Eyes Above The Waves

Robert O'Callahan. Christian. Repatriate Kiwi. Hacker.

Wednesday 16 March 2005

Gloomocracy III

The Herald published my letter to the editor, which I wrote before the weekend's articles spotlighted in Gloomocracy II. Here's the edited text.

Having just returned from 10 years in Pittsburgh and New York, I find that the Kiwi love of whinging has made people lose touch with reality. One correspondent complains of "constant rain, wind and cold" when in the past two months all but a few days have been gloriously sunny and warm. Other correspondents wail about soaring house prices, perhaps without realising that the large volume of returning expats is a major factor driving those prices.

From my contacts with returnees and many friends still overseas who hope to return, I'm confident that the influx will continue. Meanwhile, for all those who whine that life is much better in Australia, let them move there. Everyone will be much happier.


It reads a bit harsher than I'd intended. Oh well. Other letters expressed similar sentiments. There were also many letters like these:



If New Zealand wants to retain its best and brightest and return to the top of the OECD I suggest that we abandon our draconian student loans system and spend more money on basic infrastructure. If the costs of education (including post-secondary), healthcare and public transport were all decreased one suspects that the "brain-drain" would not be as severe.



Why would a self-respecting productive person regress to a welfare state that squeezes the fruits of his labour to redistribute to the herd? Wasn't that the reason most expats left in the first place?




I think this illustrates how people use NZ-bashing to push their (often contradictory) agendas as solutions without which NEW ZEALAND IS DOOMED.

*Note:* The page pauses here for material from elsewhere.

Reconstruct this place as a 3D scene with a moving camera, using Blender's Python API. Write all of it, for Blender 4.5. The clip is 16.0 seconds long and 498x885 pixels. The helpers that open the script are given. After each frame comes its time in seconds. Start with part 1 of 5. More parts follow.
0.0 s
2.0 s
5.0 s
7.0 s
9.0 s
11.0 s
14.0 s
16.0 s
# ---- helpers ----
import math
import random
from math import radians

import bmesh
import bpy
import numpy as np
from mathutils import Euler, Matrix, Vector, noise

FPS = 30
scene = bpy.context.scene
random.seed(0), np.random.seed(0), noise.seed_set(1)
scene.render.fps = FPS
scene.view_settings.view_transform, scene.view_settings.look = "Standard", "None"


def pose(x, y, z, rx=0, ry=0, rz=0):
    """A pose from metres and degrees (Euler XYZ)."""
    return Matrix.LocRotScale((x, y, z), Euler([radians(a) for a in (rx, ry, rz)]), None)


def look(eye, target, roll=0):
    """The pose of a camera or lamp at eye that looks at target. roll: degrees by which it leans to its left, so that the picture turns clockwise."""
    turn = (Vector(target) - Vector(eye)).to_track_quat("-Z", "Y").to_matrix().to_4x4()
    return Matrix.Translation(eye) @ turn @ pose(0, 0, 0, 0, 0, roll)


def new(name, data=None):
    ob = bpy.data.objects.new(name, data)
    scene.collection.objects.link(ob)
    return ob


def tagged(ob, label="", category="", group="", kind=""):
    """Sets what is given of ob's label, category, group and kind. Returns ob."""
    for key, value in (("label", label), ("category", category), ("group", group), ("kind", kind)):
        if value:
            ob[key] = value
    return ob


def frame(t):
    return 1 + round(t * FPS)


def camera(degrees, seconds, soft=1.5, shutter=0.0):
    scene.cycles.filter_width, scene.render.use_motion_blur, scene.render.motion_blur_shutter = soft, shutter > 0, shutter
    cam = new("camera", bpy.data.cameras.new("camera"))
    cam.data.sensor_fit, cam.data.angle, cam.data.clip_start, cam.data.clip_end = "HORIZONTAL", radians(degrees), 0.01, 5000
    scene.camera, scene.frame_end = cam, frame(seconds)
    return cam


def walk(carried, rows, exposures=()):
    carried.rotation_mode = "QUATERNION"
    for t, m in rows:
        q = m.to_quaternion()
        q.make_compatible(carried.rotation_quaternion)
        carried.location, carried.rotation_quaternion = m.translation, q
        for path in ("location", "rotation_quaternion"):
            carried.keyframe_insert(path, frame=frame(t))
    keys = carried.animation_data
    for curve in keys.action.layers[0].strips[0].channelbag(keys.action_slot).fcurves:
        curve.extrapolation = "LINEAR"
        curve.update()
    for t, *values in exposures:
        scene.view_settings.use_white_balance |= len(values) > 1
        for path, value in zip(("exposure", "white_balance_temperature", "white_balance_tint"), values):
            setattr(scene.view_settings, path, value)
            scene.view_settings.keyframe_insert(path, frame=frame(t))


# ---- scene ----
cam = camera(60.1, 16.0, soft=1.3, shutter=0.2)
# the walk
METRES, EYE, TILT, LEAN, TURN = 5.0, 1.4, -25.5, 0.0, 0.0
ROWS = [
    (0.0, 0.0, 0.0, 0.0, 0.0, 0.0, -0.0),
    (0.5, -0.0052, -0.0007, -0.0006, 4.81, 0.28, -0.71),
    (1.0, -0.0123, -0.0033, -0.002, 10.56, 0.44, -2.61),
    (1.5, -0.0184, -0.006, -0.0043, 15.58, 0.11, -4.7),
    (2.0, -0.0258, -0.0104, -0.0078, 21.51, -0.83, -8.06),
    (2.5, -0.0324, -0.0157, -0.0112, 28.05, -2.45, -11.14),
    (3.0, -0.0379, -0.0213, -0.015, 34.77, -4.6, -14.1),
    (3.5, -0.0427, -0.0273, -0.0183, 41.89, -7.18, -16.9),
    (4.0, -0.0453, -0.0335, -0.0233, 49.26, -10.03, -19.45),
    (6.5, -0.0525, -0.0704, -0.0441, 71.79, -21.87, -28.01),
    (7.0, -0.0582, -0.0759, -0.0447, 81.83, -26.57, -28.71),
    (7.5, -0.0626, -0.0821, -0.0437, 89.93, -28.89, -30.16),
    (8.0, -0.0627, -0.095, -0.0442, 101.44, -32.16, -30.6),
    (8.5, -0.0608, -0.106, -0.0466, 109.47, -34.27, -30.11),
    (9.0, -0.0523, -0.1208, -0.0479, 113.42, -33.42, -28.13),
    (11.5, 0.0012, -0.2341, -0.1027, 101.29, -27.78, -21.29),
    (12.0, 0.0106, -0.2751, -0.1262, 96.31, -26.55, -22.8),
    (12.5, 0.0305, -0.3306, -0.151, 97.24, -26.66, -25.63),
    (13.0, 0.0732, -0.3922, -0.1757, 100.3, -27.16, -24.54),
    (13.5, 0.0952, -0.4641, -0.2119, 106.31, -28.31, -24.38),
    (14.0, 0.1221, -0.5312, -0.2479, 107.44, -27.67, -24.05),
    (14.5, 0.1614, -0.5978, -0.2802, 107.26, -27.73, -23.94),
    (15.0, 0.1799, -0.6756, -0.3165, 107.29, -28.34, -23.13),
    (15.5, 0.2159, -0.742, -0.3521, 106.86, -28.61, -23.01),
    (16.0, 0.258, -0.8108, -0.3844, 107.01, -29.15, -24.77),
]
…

On a slight tangent, for some reason the Herald chose to highlight this astonishing letter:

We have the highest interest rates in the developed world and this has given us one of the most overvalued currencies in the Western world.

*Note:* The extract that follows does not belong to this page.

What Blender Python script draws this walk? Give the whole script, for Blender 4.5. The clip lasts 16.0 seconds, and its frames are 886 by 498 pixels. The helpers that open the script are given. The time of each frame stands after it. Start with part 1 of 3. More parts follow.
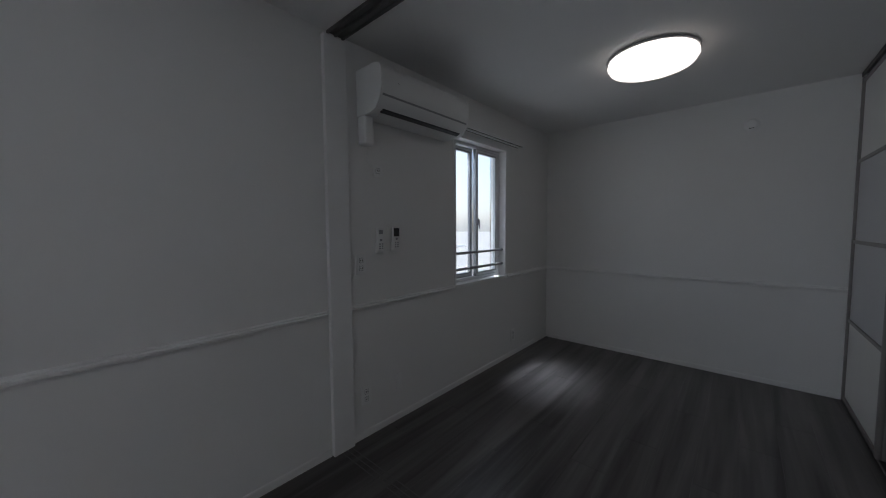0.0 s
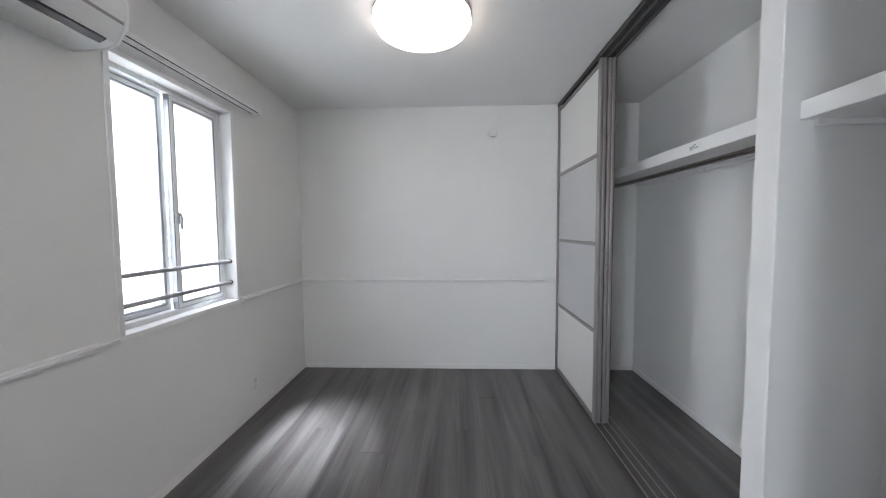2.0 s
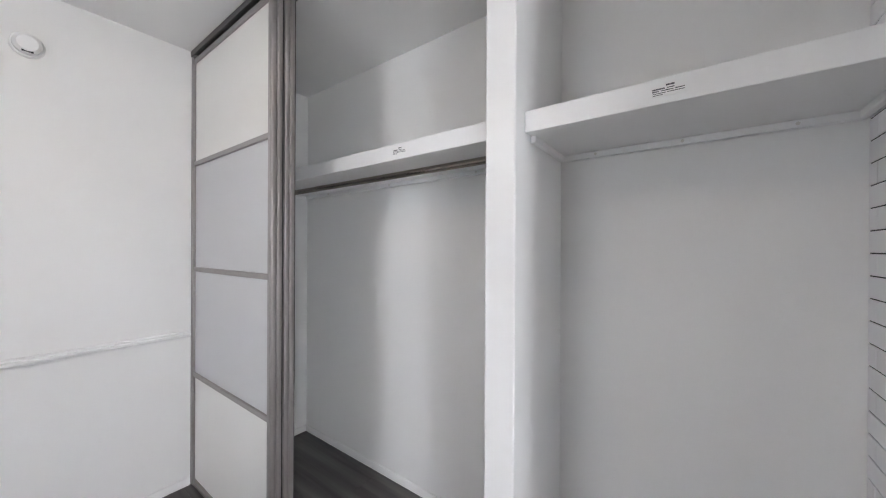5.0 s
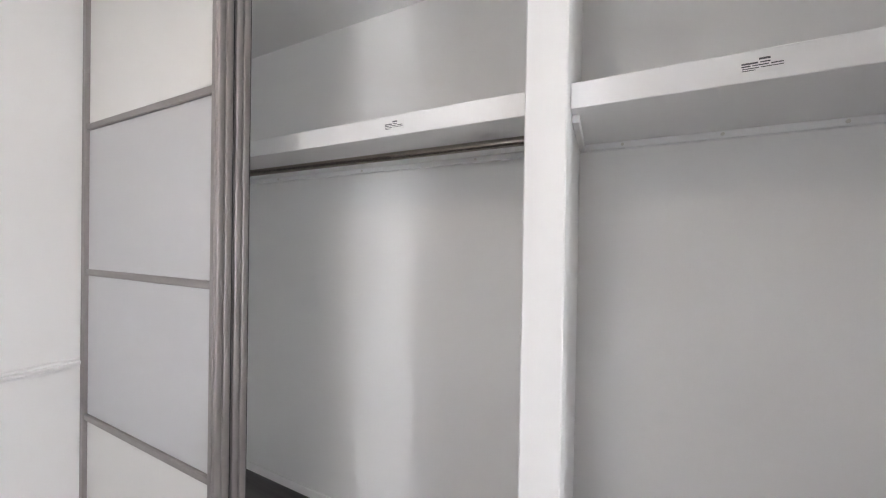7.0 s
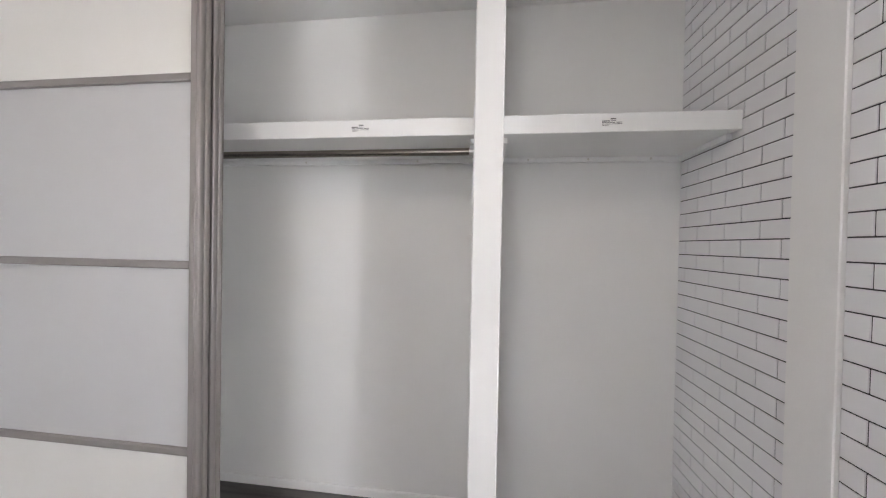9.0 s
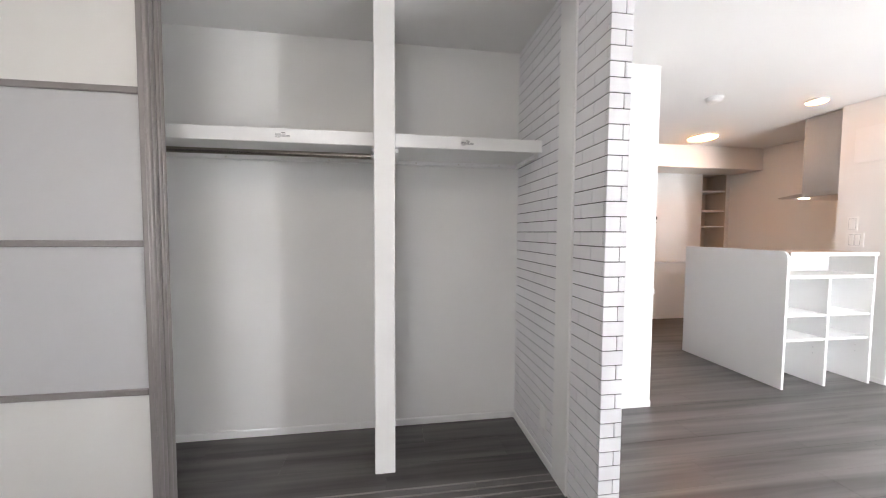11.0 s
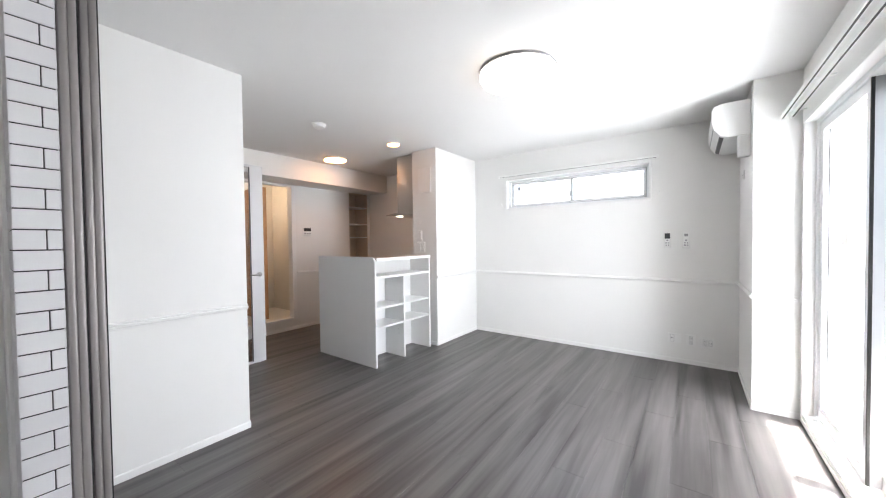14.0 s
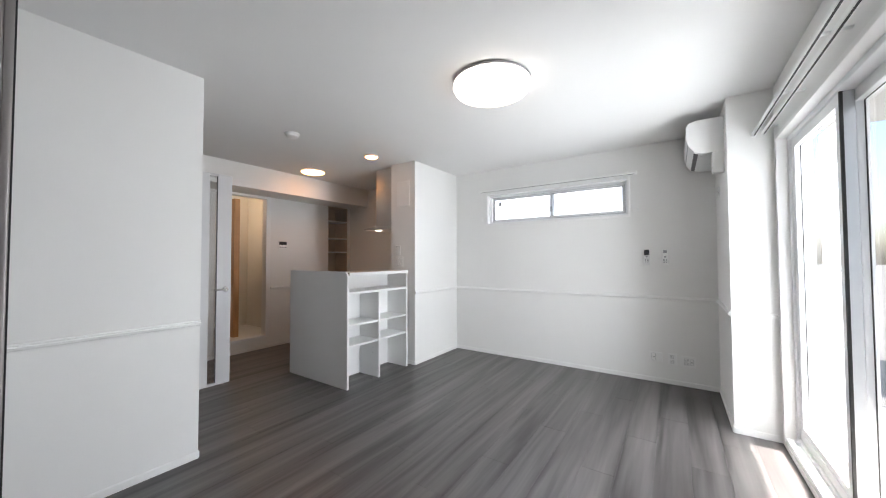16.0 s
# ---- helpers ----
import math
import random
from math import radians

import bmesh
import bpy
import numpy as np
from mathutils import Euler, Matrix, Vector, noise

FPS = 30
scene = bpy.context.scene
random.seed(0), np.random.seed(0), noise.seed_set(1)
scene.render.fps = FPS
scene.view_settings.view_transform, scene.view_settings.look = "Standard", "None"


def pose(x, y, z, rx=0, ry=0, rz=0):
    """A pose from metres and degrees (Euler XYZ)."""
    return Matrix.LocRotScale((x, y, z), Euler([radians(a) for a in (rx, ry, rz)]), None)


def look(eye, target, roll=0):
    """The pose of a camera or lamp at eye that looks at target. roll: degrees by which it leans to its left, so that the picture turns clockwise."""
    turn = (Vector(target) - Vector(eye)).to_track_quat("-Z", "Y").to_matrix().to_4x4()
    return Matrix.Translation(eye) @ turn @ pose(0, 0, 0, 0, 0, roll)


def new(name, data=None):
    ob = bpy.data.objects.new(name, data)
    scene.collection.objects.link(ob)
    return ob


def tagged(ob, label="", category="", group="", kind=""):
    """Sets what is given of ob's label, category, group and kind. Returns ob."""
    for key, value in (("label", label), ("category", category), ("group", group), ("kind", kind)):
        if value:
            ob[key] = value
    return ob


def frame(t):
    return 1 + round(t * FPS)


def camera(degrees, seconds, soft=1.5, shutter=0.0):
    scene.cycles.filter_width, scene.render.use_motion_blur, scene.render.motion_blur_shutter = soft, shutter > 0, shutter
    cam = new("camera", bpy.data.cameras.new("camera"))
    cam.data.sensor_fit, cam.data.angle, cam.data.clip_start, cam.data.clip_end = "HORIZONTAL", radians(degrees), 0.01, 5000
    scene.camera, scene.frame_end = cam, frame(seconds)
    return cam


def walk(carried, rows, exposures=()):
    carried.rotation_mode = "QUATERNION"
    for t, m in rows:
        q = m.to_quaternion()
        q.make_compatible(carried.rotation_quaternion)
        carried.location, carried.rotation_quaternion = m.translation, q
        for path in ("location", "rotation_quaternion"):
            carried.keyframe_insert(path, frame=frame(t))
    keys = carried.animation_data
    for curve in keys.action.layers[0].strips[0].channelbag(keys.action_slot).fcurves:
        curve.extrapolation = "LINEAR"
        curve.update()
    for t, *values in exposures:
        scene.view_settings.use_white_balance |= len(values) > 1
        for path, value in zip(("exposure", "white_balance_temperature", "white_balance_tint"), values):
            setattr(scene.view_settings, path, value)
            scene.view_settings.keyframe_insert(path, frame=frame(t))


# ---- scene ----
cam = camera(105.0, 16.0, soft=1.1)
PATH = [
    (0, (3.861, 2.371, 1.32), (2.362, 1.053, 1.195), -0.4),
    (0.5, (3.69, 2.267, 1.309), (1.884, 1.422, 1.146), -1.4),
    (1, (3.5, 2.219, 1.303), (1.564, 1.743, 1.141), -1.1),
    (1.5, (3.298, 2.145, 1.313), (1.319, 1.898, 1.172), -0.6),
    (2, (3.118, 2.07, 1.3), (1.123, 1.992, 1.185), -0.4),
    (2.5, (2.924, 1.996, 1.3), (0.933, 2.166, 1.199), -0.8),
    (3, (2.754, 2.024, 1.287), (0.822, 2.531, 1.187), -1.4),
    (3.5, (2.599, 2.127, 1.283), (0.815, 3.026, 1.203), -0.7),
    (4, (2.499, 2.211, 1.304), (0.925, 3.444, 1.251), -0.4),
    (4.5, (2.381, 2.293, 1.324), (0.979, 3.718, 1.26), 0.1),
    (5, (2.25, 2.296, 1.318), (1.059, 3.902, 1.314), 0.3),
    (7.5, (1.84, 2.385, 1.324), (1.121, 4.251, 1.311), 1.3),
    (8, (1.787, 2.315, 1.302), (1.301, 4.255, 1.298), 1.4),
    (10.3, (1.755, 1.666, 1.269), (1.756, 3.666, 1.232), 0.4),
    (10.5, (1.767, 1.618, 1.269), (1.851, 3.616, 1.232), 0.3),
    (11, (1.806, 1.525, 1.246), (2.096, 3.502, 1.149), 0.3),
    (11.5, (1.891, 1.478, 1.272), (2.527, 3.372, 1.177), 0.4),
    (12, (2.04, 1.394, 1.273), (3.007, 3.143, 1.216), -0.4),
    (12.5, (2.214, 1.305, 1.264), (3.391, 2.921, 1.217), -0.5),
    (13, (2.358, 1.242, 1.265), (3.739, 2.688, 1.213), -0.4),
    (13.5, (2.461, 1.21, 1.256), (3.989, 2.5, 1.195), -0.6),
    (14, (2.565, 1.227, 1.262), (4.176, 2.411, 1.219), -0.7),
    (14.5, (2.631, 1.265, 1.245), (4.303, 2.362, 1.247), -0.1),
    (15, (2.67, 1.268, 1.249), (4.377, 2.308, 1.293), -0.1),
    (15.5, (2.707, 1.224, 1.249), (4.387, 2.308, 1.309), -0.2),
    (16, (2.718, 1.201, 1.236), (4.37, 2.327, 1.293), -0.2),
]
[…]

On the other hand our standard of living has fallen from second in the world to the bottom quarter of the OECD countries.

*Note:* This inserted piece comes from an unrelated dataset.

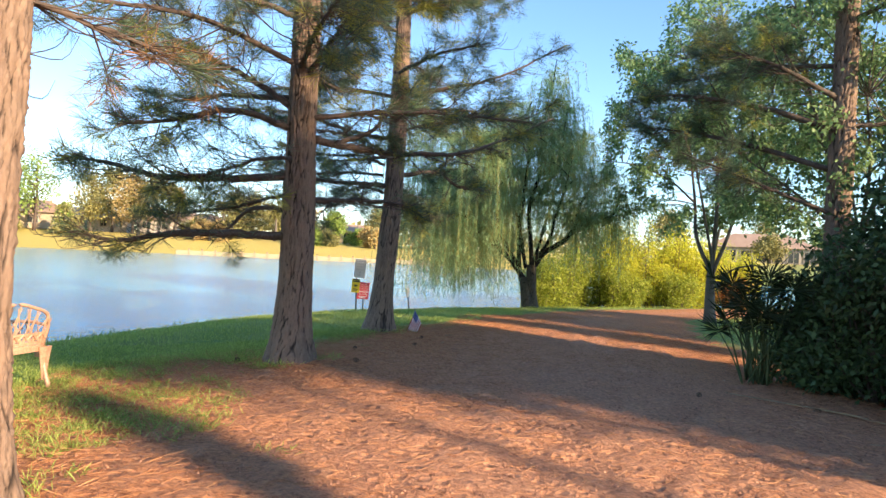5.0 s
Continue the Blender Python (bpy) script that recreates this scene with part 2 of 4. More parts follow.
def blades(heap, base, way, length, width, rng, sag=0.0):
    """Thin two-piece blades (needles, grass, leaves) from base points along way."""
    base, way = np.asarray(base, float), np.asarray(way, float)
    n = len(base)
    if not n:
        return
    way = way / (np.linalg.norm(way, axis=1)[:, None] + 1e-9)
    side = np.cross(way, rng.normal(size=(n, 3)))
    side /= np.linalg.norm(side, axis=1)[:, None] + 1e-9
    length = np.broadcast_to(length, (n,))[:, None]
    width = np.broadcast_to(width, (n,))[:, None]
    drop = np.zeros((n, 3))
    drop[:, 2] = -sag * length[:, 0]
    mid = base + way * length * 0.5 + drop * 0.3
    tip = base + way * length + drop
    v = np.stack([base, mid + side * width * 0.5, tip, mid - side * width * 0.5], 1).reshape(-1, 3)
    k = np.arange(n)[:, None] * 4
    heap.add(v, np.hstack([k, k + 1, k + 2, k, k + 2, k + 3]).reshape(-1, 3))


# ---- the lie of the land ----
LAKE = np.array([(-45, -60), (-20, -14), (-12, -1), (-8.2, 5.6), (-6.1, 8.9), (-5, 10.5), (-3.75, 12.3), (-2.7, 14.1), (-1.2, 16.3),
                 (1.1, 19.2), (3.0, 20.6), (6.6, 22.2), (11, 23.8), (17, 25.6), (24, 27.2), (34, 26), (60, 14), (120, -20), (130, 5),
                 (78, 38), (56, 62), (44, 84), (30, 93), (0, 96), (-50, 99), (-120, 118), (-200, 90)], float)
PATH = np.array([(-5, -12), (-1.0, 1.5), (-0.7, 4.2), (-0.75, 5.6), (-0.35, 6.7), (0.0, 7.8), (0.15, 9.1), (0.25, 10.1), (1.0, 10.45), (1.9, 10.4), (2.5, 11.2), (3.2, 11.8), (3.65, 12.7), (4.3, 13.5), (5.0, 13.8), (5.9, 14.3), (6.9, 16.0), (7.6, 16.8), (9.2, 18.0), (10.6, 19.0), (12.5, 20.2),
                 (18, 22.3), (30, 22.5), (60, 10), (58, 4), (30, 16), (18, 18.6), (13, 16.6), (10.6, 13.4), (9.4, 10.4), (10.5, 3), (8, -12)], float)


def inside_and_far(x, y, poly):
    x, y = np.asarray(x, float), np.asarray(y, float)
    far = np.full(x.shape, 1e9)
    odd = np.zeros(x.shape, bool)
    for (ax, ay), (bx, by) in zip(poly, np.roll(poly, -1, 0)):
        ex, ey = bx - ax, by - ay
        s = np.clip(((x - ax) * ex + (y - ay) * ey) / (ex * ex + ey * ey), 0, 1)
        far = np.minimum(far, np.hypot(x - ax - s * ex, y - ay - s * ey))
        if ay != by:
            odd ^= ((ay > y) != (by > y)) & (x < ex * (y - ay) / (by - ay) + ax)
    return np.where(odd, -far, far)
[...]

When will our politicians and economists begin to understand cause and effect?



An interesting question from someone who apparently has no grasp of it whatsoever (assuming the Herald didn't edit out a mass of justifying exposition).

The wool boom of the 1950s temporarily launched NZ to the second top position in some international economic table. Ever since, the Gloomocrats have used it as an excuse to set expectations sky-high --- a benchmark against which all subsequent economic achievements are deemed failure.


Comments

Ben Goodger
I'll add my gloom to the pile:
What does the government think it's doing with NCEA? Have you been following this one closely Robert? I suppose you have. What are your thoughts?
And really, what is the Herald letters page without sensationalist whinging and propaganda ;-)
Robert O'Callahan
I plead ignorance on the NCEA, since I don't know anything first-hand and everyone who writes about it has an axe to grind. However bad it is, I doubt it's DOOM-inducing. Schools matter a lot more than exams.
Adam
Thought of running for office Rob? Don't let the media get you down, they're not doing their job, they're only selling papers!
Adam
Oh, and the whole house price cafuffle is a (first) world wide phenomena (apart from Germany and Japan). That's much more of a reason that any internal factors. Of course it will all end in tears.